Obviously, this is only a general guide. There are numerous ways to break into the consulting business. If you have the experience, skills and confidence to render knowledgeable, insightful advice that companies can use to grow their businesses, then you will find your way. We wish you the best of luck.


From GS Online's MLS Forum

Third-party telemarketers, yes or no?

In a thread titled "3rd party telemarketers," GS Online MLS Forum member CPP1 asked the forum if anyone could recommend a good third-party telemarketing company. Following are excerpts from the discussion that ensued at www.greensheet.com/forums/viewtopic.php?f=1&t=39502:

"Anyone that has found a great deal of success does it for themselves."


"Like I always say, and we generate over 500 leads a week in several states, why trust the most important part of the sale process to a third party? And if there is success, they will call other biz like yours and sell to them also, maybe with some of your ideas and scripts; or they see how well the leads are doing and charge you more; or worse yet, you start relying on them and then the leads slow down or stop all together; or they cherry pick the leads and you only get [useless leads]."

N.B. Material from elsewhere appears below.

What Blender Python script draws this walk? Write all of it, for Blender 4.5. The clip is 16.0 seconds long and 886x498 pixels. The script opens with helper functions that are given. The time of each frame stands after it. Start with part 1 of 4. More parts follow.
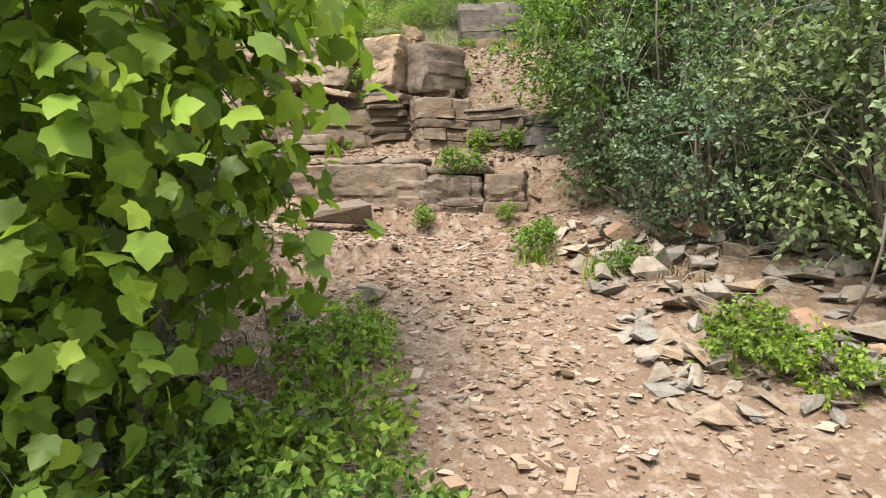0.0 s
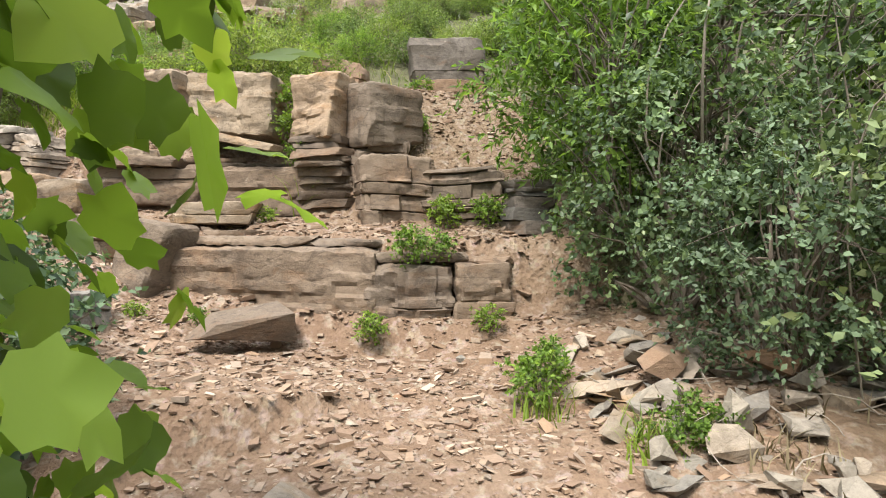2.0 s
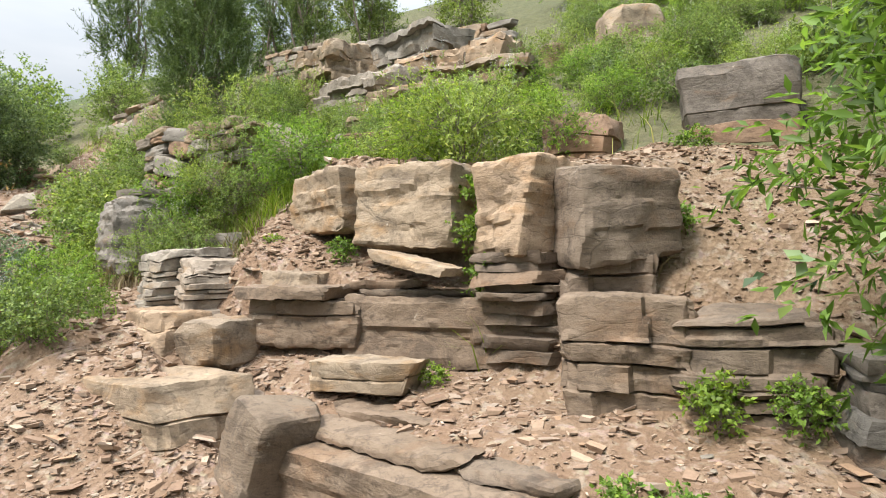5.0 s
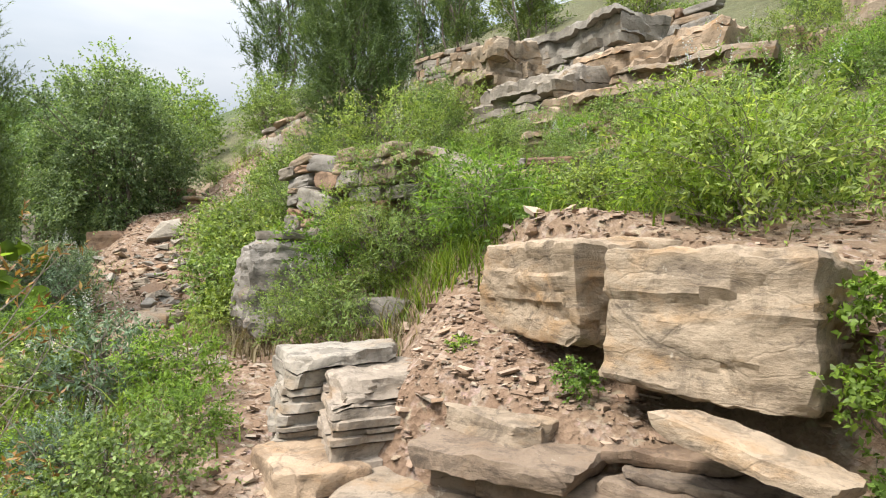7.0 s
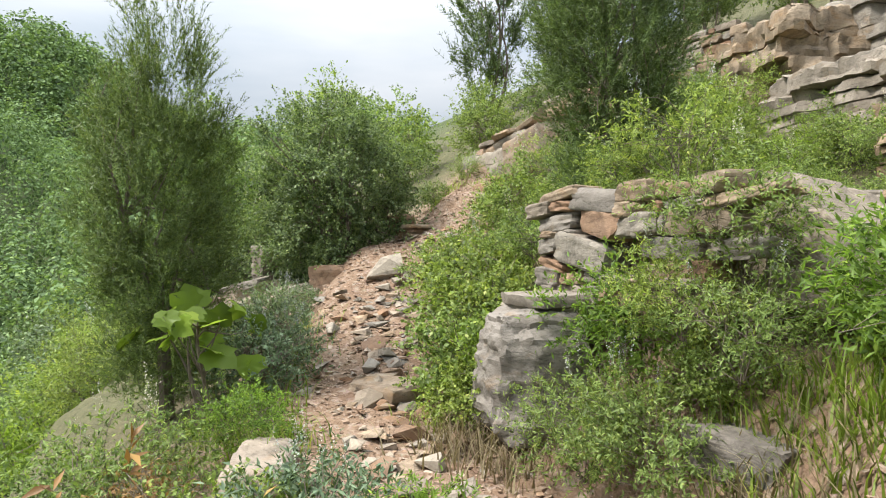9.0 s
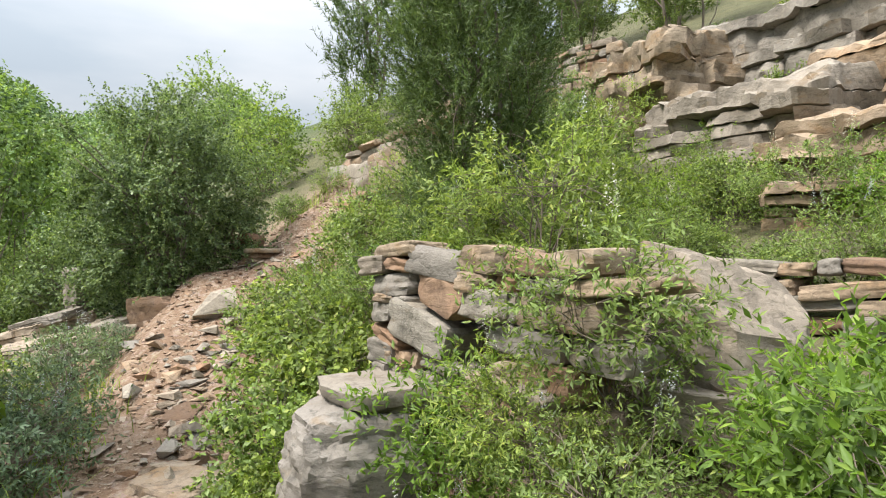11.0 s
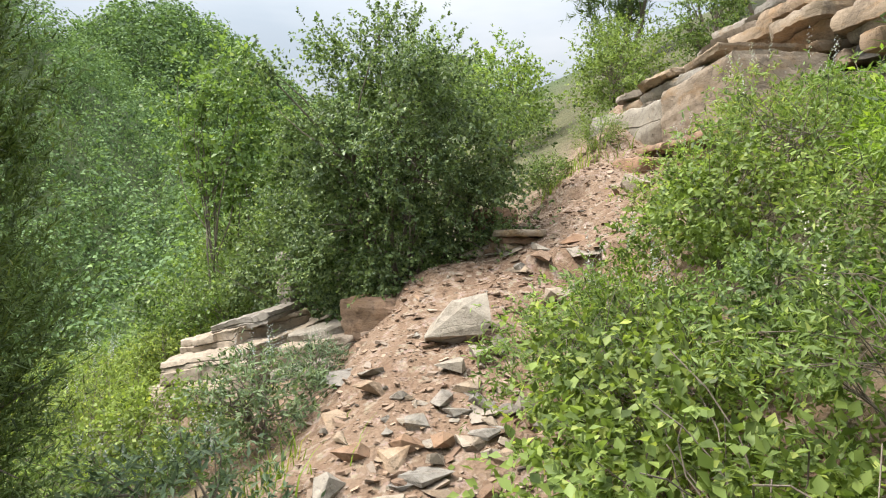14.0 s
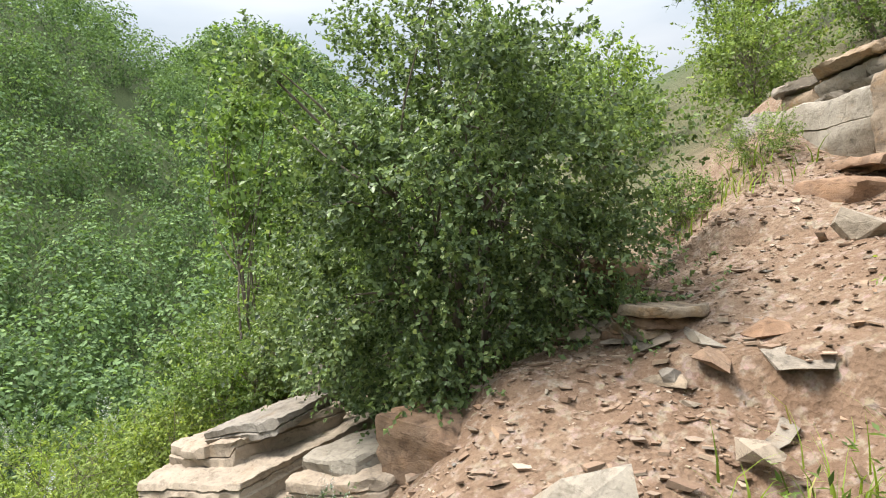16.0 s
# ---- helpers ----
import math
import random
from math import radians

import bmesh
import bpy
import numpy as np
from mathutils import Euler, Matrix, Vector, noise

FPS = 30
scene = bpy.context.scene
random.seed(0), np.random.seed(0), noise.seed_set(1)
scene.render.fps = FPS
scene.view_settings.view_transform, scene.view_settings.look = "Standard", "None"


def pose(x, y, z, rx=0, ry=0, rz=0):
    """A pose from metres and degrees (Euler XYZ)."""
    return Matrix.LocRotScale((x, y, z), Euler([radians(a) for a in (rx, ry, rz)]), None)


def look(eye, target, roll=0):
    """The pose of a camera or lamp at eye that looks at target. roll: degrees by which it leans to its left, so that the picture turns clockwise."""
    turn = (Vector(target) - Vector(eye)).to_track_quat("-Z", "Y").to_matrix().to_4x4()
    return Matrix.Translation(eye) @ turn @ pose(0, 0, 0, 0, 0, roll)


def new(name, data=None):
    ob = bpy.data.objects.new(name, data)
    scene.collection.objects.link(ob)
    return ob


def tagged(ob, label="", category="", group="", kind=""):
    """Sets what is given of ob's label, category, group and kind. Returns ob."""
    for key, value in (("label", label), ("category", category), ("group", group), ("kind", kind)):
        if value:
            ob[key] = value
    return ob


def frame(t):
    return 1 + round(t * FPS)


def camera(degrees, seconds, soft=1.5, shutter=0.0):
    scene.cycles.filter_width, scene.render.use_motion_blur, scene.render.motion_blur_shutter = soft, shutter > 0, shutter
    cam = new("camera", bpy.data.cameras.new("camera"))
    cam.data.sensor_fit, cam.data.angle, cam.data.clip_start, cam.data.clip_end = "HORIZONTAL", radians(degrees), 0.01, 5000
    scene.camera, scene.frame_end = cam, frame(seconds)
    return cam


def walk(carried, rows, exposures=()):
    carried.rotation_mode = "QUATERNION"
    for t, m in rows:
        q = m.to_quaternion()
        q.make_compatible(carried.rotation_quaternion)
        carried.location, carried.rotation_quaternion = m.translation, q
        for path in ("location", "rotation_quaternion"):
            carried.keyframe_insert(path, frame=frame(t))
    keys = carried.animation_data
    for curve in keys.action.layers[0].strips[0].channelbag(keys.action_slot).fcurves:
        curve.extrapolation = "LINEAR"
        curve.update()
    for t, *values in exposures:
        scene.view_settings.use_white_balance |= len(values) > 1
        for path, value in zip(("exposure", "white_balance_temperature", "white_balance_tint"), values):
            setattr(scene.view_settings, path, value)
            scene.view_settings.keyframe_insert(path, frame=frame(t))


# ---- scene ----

"I've seen a few of my agents do this, and almost all of them have reported that it is a large amount of capital outlay for very little reliable return. ... I would say that third-party telemarketers remove you (as other posters have said), from the all important first phase of the sale. Remember that these people will not be versed in exactly what products you offer, how you sell or who you are as a person. I would recommend, 100 percent of the time, starting out the slow way."